## Written problem
Print, without altering anything, the lines from the one that holds "for path in" to the one that holds "scene.view_settings.keyframe_insert(path, frame=frame(t))", inclusive. No other lines belong in the output.

-- start --

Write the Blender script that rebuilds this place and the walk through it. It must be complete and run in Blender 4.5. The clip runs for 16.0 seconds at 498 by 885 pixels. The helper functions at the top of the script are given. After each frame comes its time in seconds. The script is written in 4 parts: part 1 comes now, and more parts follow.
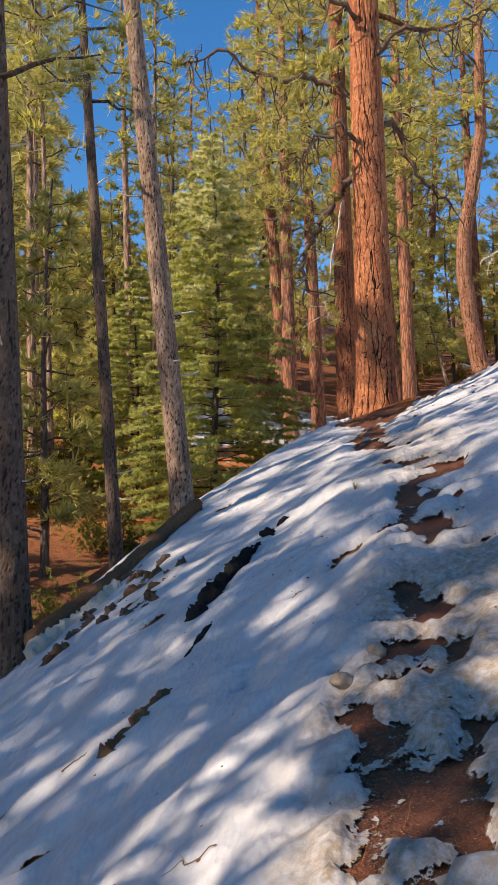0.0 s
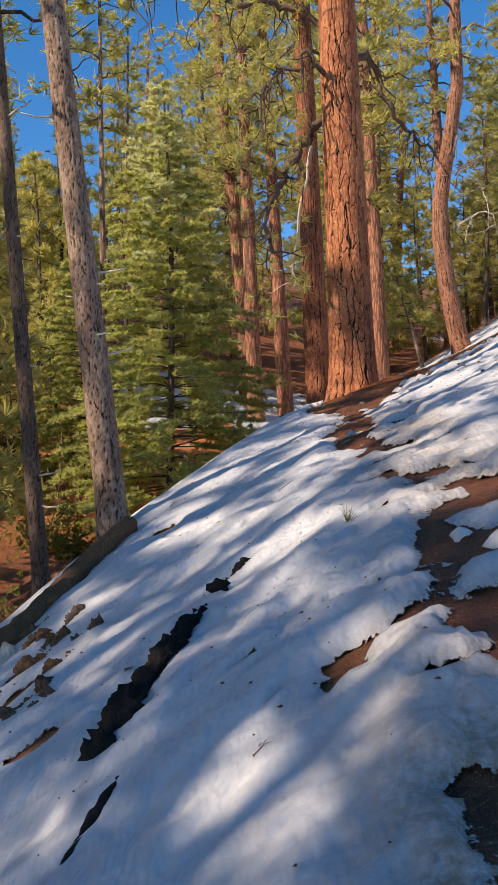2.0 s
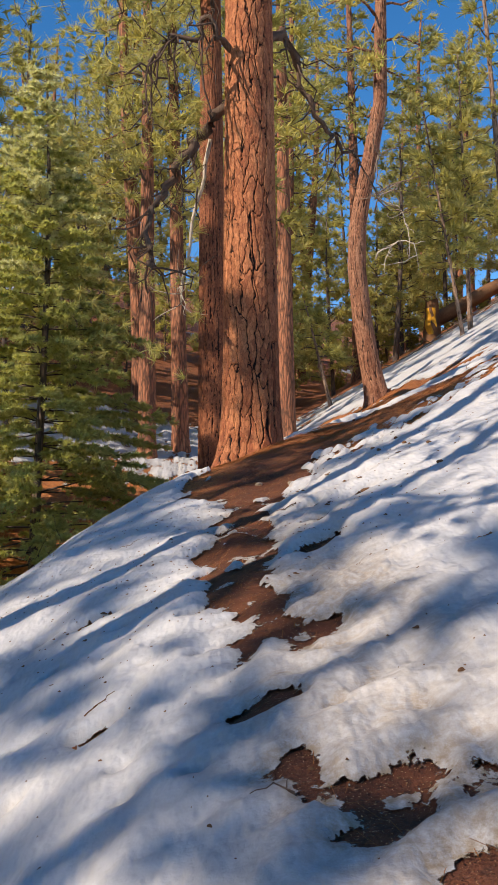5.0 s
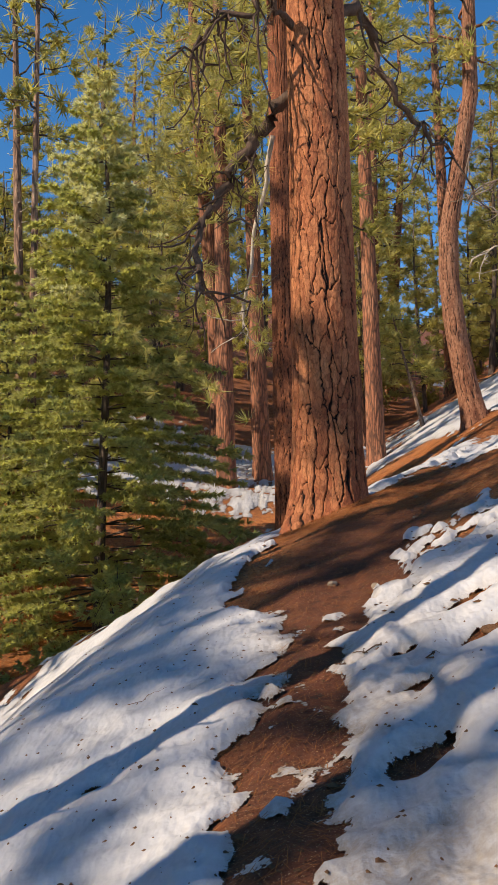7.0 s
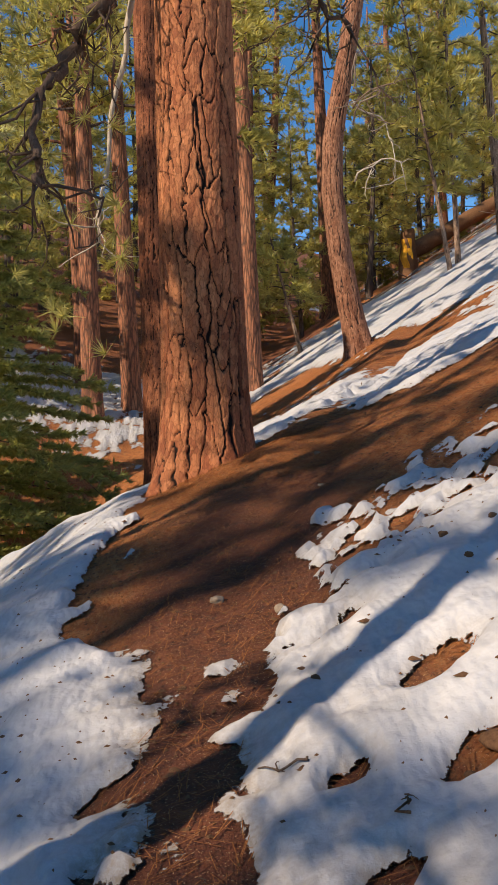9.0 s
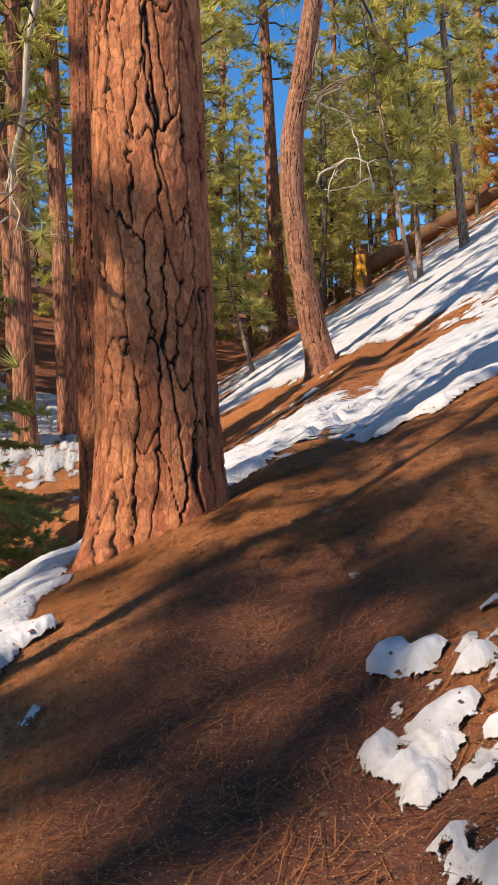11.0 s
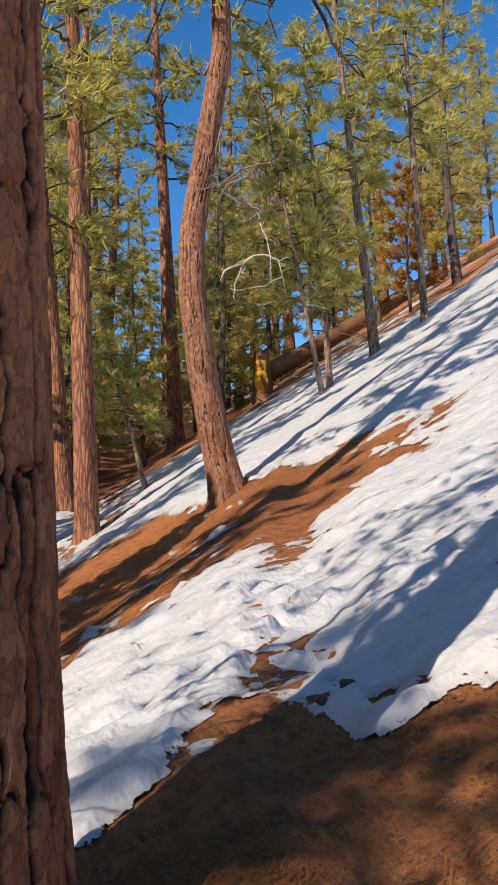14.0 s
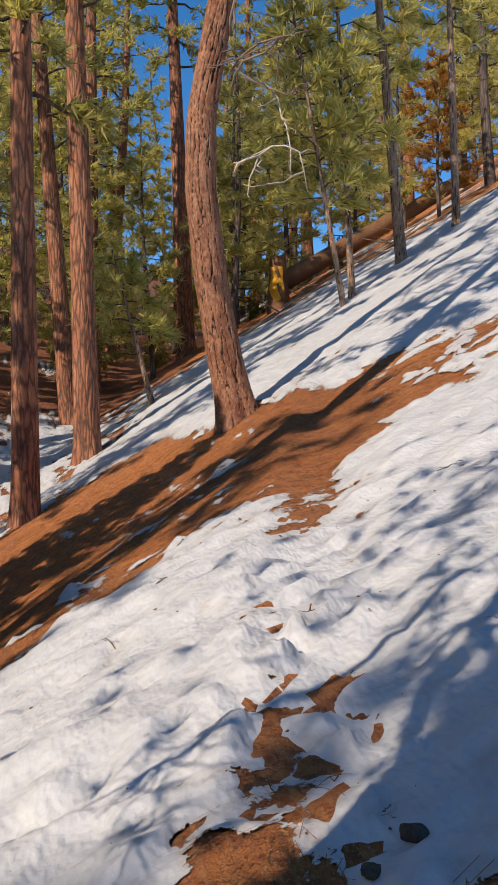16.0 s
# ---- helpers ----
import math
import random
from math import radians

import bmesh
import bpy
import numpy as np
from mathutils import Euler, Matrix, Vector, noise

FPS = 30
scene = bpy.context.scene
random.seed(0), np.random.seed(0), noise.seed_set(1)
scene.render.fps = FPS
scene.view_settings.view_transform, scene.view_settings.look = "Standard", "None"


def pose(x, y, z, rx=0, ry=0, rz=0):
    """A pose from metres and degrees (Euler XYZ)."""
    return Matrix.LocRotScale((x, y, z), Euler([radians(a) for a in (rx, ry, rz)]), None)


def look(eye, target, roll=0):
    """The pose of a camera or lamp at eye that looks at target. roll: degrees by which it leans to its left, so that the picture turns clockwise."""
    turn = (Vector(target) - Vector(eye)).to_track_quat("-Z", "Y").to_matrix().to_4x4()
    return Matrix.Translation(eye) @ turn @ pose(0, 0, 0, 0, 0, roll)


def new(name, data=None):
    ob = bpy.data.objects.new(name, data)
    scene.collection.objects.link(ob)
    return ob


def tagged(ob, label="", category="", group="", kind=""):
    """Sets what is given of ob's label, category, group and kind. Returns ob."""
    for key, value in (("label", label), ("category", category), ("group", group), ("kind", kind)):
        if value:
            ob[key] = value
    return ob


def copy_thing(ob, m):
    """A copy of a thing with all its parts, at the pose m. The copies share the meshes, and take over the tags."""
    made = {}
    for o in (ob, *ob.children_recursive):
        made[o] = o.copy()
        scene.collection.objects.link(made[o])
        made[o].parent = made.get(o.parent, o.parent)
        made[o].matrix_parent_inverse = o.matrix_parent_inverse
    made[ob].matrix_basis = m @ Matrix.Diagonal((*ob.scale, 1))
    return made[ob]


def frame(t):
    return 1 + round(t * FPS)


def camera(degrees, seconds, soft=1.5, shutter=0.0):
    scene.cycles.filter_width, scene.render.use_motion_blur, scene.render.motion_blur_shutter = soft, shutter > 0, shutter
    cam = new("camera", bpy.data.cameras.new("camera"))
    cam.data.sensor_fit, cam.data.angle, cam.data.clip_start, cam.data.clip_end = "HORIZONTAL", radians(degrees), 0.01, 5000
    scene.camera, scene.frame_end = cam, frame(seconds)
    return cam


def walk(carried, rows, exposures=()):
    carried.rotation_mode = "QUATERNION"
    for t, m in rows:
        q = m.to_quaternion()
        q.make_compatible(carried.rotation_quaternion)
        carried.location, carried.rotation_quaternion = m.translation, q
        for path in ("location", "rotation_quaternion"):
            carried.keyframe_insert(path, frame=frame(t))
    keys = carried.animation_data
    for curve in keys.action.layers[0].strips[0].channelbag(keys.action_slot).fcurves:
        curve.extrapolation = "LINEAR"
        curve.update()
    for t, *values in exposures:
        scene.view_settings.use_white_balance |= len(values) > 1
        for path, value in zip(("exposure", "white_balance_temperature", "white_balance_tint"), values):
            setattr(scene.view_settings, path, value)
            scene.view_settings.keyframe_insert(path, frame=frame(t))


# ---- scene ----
cam = camera(30.4, 16.0, soft=1.05)
PATH = [
    (0, (1.605, 1.839, 1.189), (1.422, 3.827, 1.31), -1.3),
    (0.5, (1.56, 2.529, 1.247), (1.339, 4.513, 1.354), -1.3),
    (1, (1.5, 3.219, 1.322), (1.277, 5.204, 1.415), -1.4),
    (1.5, (1.537, 3.831, 1.354), (1.357, 5.822, 1.431), -1.8),
    (2, (1.524, 4.456, 1.545), (1.414, 6.452, 1.611), -2.2),
    (2.5, (1.603, 5.103, 1.681), (1.572, 7.102, 1.74), -2.0),
    (3, (1.597, 5.689, 1.802), (1.637, 7.688, 1.857), -1.5),
    (3.5, (1.682, 6.268, 1.998), (1.792, 8.264, 2.049), -1.0),
    (3.7, (1.705, 6.458, 2.006), (1.841, 8.452, 2.055), -0.7),
    (5.8, (2.006, 8.77, 2.614), (2.035, 10.764, 2.754), 0.3),
    (6, (2.053, 8.963, 2.68), (2.048, 10.958, 2.821), 0.2),
    (6.5, (2.065, 9.56, 2.814), (1.978, 11.552, 2.971), -0.5),
    (7, (2.104, 10.045, 2.925), (2.009, 12.038, 3.064), -1.2),
    (7.5, (2.135, 10.584, 3.007), (2.083, 12.581, 3.1), -1.3),
    (8, (2.064, 11.096, 3.084), (2.101, 13.095, 3.116), -1.4),
    (8.5, (2.146, 11.595, 3.145), (2.271, 13.591, 3.126), -1.5),
    (9, (2.141, 12.034, 3.201), (2.318, 14.026, 3.167), -1.7),
    (9.2, (2.14, 12.233, 3.277), (2.338, 14.223, 3.239), -2.1),
    (11.3, (2.183, 14.802, 3.367), (2.492, 16.777, 3.386), -1.7),
    (11.5, (2.186, 15.041, 3.433), (2.499, 17.016, 3.459), -1.7),
    (12, (2.26, 15.583, 3.554), (2.585, 17.555, 3.609), -1.7),
    (12.5, (2.3, 16.102, 3.657), (2.65, 18.068, 3.776), -1.9),
    (13, (2.406, 16.603, 3.814), (2.811, 18.554, 3.994), -2.0),
    (13.5, (2.575, 17.068, 3.984), (3.046, 19.0, 4.199), -2.0),
    (14, (2.712, 17.601, 4.119), (3.244, 19.516, 4.336), -2.2),
    (14.5, (2.915, 18.091, 4.202), (3.486, 19.999, 4.385), -2.1),
    (15, (3.006, 18.597, 4.333), (3.596, 20.503, 4.465), -2.1),
    (15.5, (3.13, 19.072, 4.385), (3.698, 20.988, 4.459), -1.8),
    (16, (3.221, 19.324, 4.516), (3.721, 21.26, 4.532), -1.2),
]
walk(cam, [(t, look(eye, target, roll)) for t, eye, target, roll in PATH], [(0, 0.88, 8300, 18), (3.5, 0.76, 7800, 16), (6.5, 0.62, 8200, 16), (9, 0.52, 8500, 17), (11.5, 0.92, 7900, 16), (13, 0.80, 7700, 16), (14, 0.68, 7700, 15), (16, 0.49, 7700, 15)])

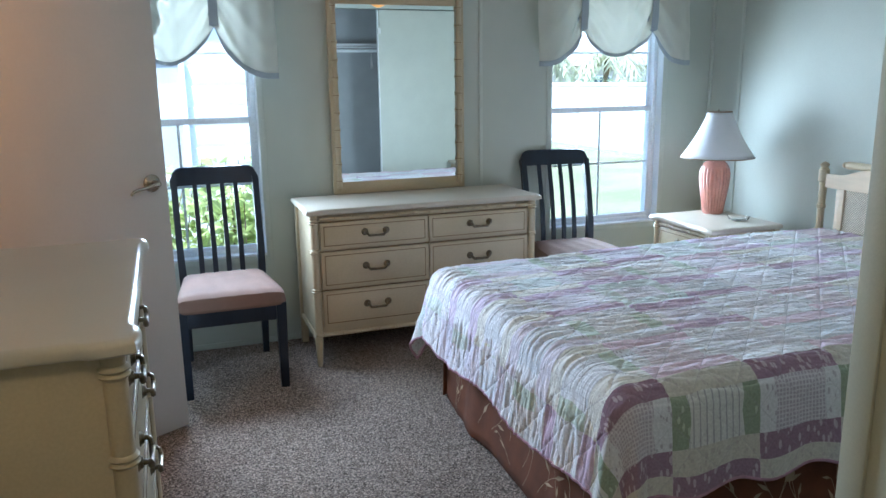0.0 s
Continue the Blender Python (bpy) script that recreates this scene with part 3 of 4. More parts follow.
def cabinet(name, w, d, h, rows, cols, leg, label, category, at, rz, rings=None, group=""):
    """A cream faux-bamboo case piece; its front faces -y, its left front corner is the origin."""
    t = thing(name, at, rz, label, category, group)
    zt = h - 0.026
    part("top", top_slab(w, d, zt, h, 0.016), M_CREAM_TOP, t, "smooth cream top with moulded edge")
    zb = leg + 0.012
    bm = fresh()
    box(bm, 0.012, w - 0.012, 0.024, d - 0.006, zb, zt, bevel=0.002)
    part("body", bm, M_CREAM, t)
    # side stiles at the back and turned posts at the front
    for sx in (0, 1):
        x0 = 0.0 if sx == 0 else w - 0.035
        part("back_leg", one_box(x0, x0 + 0.035, d - 0.04, d - 0.001, 0.0, zt - 0.001, bevel=0.003), M_CREAM, t)
        bm = fresh()
        hs = [zb + 0.018] + [r[0] - 0.002 for r in rows[:-1]] + [zt - 0.035]
        lathe(bm, [(0.011, 0.0), (0.0135, 0.012)] + [(r, z) for r, z in bamboo(0.021, zb - 0.02, zt - 0.001, hs, 0.0045, 0.95)][1:], 18, base=(0.020 if sx == 0 else w - 0.020, 0.020, 0))
        part("front_post", bm, M_CREAM, t, "turned bamboo-ringed post and leg")
    bm = fresh()
    half_round(bm, 0.042, w - 0.042, 0.016, zt - 0.022, 0.0105, max(4, round(w / 0.085)))
    part("top_moulding", bm, M_CREAM, t)
    bm = fresh()
    half_round(bm, 0.042, w - 0.042, 0.016, zb + 0.014, 0.011, max(4, round(w / 0.10)))
    part("base_moulding", bm, M_CREAM, t)
    for sx in (0, 1):
        xs = 0.004 if sx == 0 else w - 0.016
        part("side_rail", one_box(xs, xs + 0.012, 0.042, d - 0.042, zb - 0.01, zb + 0.02, bevel=0.003), M_CREAM, t)
    cw = (w - 0.09) / cols
    for z0, z1 in rows:
        for c in range(cols):
            x0, x1 = 0.045 + c * cw + 0.003, 0.045 + (c + 1) * cw - 0.003
            a, e = z0 + 0.004, z1 - 0.004
            dr = part("drawer", one_box(x0, x1, 0.010, 0.030, a, e, bevel=0.003), M_CREAM, t)
            bm = fresh()
            i, th = 0.016, 0.0036
            for q in ((x0 + i, x1 - i, a + i, a + i + th), (x0 + i, x1 - i, e - i - th, e - i), (x0 + i, x0 + i + th, a + i + th, e - i - th), (x1 - i - th, x1 - i, a + i + th, e - i - th)):
                box(bm, q[0], q[1], 0.0086, 0.0110, q[2], q[3])
            part("painted_line", bm, M_LINE, dr, "thin brown line, antiquing and gap shade", smooth=False)
            spots = (0.25, 0.75) if cols == 1 and w > 0.6 else (0.5,)
            for f in spots:
                bail_pull(dr, x0 + (x1 - x0) * f, 0.010, (a + e) / 2 + 0.010, 0.105 if w > 0.6 else 0.075)
            # dark strip along the gap above each drawer, its shade painted brown
            bm = fresh()
            for q in ((x0 - 0.0025, x1 + 0.0025, z1 - 0.0035, z1 + 0.0005), ):
                box(bm, q[0], q[1], 0.0205, 0.0235, q[2], q[3])
            part("gap_shade_strip", bm, M_LINE, dr, "thin brown line, antiquing and gap shade", smooth=False)
    return t


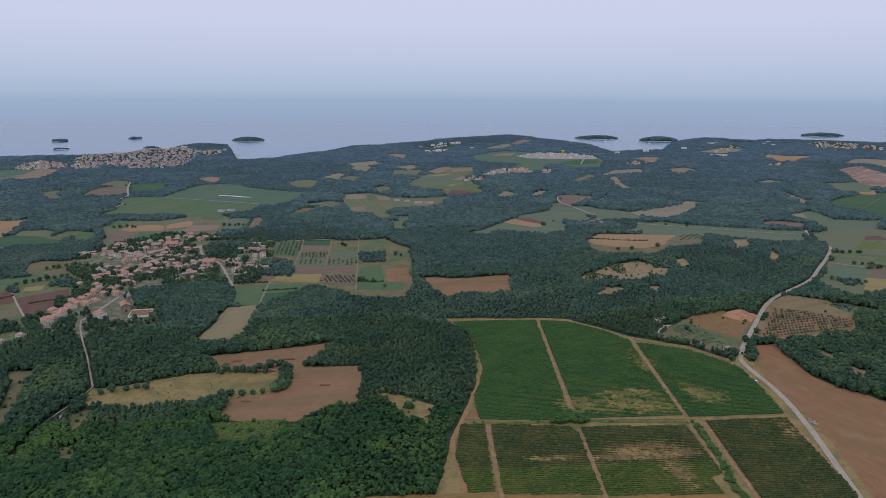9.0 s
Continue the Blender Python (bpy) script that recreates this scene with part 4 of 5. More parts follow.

-- end --

## Solution to this task
        for path in ("location", "rotation_quaternion"):
            carried.keyframe_insert(path, frame=frame(t))
    keys = carried.animation_data
    for curve in keys.action.layers[0].strips[0].channelbag(keys.action_slot).fcurves:
        curve.extrapolation = "LINEAR"
        curve.update()
    for t, *values in exposures:
        scene.view_settings.use_white_balance |= len(values) > 1
        for path, value in zip(("exposure", "white_balance_temperature", "white_balance_tint"), values):
            setattr(scene.view_settings, path, value)
            scene.view_settings.keyframe_insert(path, frame=frame(t))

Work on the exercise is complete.